• [REQUIREMENT]:
Copy every line that mentions the word "with".

• [PROVIDED DATA]:
----------------

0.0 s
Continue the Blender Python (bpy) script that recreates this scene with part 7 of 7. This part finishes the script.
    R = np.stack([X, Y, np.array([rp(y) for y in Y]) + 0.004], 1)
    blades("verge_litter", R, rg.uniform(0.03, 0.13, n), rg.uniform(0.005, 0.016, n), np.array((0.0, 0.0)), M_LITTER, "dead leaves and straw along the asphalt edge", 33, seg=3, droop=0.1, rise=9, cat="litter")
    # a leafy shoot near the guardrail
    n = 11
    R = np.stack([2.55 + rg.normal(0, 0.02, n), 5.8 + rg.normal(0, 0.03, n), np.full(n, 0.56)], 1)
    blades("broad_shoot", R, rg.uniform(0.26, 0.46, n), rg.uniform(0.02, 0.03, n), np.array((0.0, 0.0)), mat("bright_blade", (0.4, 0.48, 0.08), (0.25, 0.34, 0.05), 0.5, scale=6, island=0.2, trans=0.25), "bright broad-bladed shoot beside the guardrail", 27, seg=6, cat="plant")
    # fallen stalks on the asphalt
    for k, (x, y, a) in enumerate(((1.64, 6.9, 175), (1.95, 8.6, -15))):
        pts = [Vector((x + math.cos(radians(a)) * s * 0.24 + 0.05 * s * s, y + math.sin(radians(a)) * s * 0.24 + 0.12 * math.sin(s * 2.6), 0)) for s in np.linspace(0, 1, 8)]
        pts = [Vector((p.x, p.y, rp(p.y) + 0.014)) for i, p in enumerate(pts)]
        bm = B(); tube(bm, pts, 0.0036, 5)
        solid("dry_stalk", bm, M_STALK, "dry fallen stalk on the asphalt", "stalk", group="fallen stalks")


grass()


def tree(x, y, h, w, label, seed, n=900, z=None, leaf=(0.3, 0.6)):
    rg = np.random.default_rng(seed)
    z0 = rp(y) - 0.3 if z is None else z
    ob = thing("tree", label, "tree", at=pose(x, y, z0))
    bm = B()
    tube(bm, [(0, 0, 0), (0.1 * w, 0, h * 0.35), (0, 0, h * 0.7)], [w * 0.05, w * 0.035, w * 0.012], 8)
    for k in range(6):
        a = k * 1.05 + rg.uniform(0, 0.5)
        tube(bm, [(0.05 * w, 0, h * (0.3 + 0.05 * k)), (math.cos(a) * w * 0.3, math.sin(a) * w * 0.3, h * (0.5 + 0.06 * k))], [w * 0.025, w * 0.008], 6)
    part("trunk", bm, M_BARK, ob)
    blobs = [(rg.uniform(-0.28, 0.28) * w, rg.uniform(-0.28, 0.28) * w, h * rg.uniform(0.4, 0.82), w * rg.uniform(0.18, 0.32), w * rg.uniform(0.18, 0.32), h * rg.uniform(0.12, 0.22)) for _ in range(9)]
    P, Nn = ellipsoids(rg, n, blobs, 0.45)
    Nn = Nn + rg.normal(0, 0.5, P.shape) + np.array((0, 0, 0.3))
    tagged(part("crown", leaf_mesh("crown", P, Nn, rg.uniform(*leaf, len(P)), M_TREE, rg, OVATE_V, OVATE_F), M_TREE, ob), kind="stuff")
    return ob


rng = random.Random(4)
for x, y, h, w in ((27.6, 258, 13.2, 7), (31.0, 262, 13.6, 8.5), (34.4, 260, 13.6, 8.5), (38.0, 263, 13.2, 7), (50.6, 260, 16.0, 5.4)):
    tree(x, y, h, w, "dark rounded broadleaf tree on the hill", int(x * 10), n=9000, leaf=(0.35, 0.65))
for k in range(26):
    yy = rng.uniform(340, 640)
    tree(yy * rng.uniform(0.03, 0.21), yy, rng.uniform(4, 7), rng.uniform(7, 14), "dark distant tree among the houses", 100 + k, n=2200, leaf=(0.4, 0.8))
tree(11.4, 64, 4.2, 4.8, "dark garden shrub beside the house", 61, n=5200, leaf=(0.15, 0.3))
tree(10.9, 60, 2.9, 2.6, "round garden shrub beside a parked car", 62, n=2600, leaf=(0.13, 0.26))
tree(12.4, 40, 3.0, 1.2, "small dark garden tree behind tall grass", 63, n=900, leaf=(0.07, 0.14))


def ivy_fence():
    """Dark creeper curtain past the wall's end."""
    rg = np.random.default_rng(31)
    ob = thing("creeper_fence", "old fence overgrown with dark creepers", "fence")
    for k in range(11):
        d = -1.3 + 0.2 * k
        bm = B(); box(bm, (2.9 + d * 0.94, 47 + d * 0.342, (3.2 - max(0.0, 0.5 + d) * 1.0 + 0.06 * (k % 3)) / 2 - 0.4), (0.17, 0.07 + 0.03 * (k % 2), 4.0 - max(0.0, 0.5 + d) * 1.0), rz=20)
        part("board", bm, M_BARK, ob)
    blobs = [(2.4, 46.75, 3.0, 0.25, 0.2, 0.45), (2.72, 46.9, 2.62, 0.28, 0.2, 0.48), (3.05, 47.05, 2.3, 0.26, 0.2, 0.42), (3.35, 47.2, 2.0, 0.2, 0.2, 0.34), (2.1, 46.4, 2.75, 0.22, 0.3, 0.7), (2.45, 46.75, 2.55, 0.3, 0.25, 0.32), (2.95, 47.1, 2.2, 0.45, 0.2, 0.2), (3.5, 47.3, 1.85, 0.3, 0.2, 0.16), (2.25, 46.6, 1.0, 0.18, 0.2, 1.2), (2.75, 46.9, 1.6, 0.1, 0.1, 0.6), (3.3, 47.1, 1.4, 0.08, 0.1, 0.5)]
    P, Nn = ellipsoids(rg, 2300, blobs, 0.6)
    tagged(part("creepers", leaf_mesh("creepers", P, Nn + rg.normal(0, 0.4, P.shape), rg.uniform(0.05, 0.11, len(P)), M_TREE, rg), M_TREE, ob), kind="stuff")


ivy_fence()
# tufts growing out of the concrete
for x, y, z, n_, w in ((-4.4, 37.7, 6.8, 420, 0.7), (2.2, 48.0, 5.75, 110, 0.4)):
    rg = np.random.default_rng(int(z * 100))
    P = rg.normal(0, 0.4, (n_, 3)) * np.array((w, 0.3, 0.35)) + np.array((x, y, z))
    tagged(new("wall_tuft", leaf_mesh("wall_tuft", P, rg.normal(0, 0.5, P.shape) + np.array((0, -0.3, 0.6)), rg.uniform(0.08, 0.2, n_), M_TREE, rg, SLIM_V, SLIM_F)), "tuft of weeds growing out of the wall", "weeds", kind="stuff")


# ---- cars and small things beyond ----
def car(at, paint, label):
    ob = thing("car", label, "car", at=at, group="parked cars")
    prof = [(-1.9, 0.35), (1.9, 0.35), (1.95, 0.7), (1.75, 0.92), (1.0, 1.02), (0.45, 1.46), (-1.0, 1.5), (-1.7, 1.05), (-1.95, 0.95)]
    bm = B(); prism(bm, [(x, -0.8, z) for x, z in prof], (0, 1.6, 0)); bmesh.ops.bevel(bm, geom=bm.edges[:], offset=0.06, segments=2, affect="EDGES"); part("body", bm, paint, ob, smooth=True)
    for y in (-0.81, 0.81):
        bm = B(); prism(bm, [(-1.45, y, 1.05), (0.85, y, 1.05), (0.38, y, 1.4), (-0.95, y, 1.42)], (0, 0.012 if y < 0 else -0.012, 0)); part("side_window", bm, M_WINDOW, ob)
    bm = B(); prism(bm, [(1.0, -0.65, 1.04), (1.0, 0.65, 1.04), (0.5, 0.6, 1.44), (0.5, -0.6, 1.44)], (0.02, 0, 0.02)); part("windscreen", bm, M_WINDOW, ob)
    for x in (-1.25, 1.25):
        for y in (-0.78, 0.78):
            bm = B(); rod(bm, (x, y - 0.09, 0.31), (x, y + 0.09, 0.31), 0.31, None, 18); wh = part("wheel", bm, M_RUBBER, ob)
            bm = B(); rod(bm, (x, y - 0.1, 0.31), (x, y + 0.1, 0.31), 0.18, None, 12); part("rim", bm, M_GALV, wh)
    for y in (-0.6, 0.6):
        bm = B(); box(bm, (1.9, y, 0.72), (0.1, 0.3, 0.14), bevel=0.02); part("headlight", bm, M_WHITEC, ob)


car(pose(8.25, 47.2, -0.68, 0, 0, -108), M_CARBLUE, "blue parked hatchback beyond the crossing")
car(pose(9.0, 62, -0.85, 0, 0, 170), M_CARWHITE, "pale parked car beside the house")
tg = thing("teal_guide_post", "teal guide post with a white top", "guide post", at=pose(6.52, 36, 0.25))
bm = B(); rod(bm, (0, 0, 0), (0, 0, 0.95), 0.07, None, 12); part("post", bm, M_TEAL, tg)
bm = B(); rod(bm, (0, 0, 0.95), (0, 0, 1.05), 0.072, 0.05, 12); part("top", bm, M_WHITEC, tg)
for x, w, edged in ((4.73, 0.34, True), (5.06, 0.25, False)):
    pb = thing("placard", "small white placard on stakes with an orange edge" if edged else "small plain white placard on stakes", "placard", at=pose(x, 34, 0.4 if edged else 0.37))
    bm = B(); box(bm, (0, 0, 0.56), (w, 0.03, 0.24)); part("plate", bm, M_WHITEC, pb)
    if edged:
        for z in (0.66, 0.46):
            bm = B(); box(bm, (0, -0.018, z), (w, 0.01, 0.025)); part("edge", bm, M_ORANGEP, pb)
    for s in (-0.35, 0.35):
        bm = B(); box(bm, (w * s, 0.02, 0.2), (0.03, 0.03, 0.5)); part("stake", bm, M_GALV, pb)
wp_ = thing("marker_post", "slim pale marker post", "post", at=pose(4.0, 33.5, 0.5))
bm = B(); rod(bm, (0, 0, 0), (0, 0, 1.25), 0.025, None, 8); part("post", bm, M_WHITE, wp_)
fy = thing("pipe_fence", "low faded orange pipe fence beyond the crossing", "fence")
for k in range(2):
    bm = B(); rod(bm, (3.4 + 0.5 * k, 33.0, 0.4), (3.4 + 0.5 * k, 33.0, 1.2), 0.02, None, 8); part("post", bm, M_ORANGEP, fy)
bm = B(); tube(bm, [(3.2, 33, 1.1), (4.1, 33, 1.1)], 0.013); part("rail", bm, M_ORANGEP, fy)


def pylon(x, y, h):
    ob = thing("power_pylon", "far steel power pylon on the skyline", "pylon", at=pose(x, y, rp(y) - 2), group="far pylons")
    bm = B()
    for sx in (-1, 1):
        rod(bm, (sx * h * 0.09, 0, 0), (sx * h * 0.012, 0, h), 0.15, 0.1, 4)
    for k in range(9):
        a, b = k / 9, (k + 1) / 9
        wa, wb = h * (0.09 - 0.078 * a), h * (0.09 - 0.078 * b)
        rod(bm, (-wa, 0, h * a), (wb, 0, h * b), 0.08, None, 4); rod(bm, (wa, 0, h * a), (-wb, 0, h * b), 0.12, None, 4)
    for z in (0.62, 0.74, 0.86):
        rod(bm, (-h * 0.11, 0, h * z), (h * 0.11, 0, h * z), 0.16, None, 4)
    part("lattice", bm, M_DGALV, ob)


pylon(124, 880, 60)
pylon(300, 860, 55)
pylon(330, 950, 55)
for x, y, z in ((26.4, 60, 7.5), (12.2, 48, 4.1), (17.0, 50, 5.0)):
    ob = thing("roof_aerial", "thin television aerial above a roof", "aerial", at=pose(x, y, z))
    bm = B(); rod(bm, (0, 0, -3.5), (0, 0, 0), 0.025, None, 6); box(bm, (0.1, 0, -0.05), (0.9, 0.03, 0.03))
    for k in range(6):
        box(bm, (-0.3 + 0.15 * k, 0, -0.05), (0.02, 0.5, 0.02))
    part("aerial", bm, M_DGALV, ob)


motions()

----------------

• [RESULT OF THE TASK]:
Continue the Blender Python (bpy) script that recreates this scene with part 7 of 7. This part finishes the script.
    ob = thing("creeper_fence", "old fence overgrown with dark creepers", "fence")
tg = thing("teal_guide_post", "teal guide post with a white top", "guide post", at=pose(6.52, 36, 0.25))
    pb = thing("placard", "small white placard on stakes with an orange edge" if edged else "small plain white placard on stakes", "placard", at=pose(x, 34, 0.4 if edged else 0.37))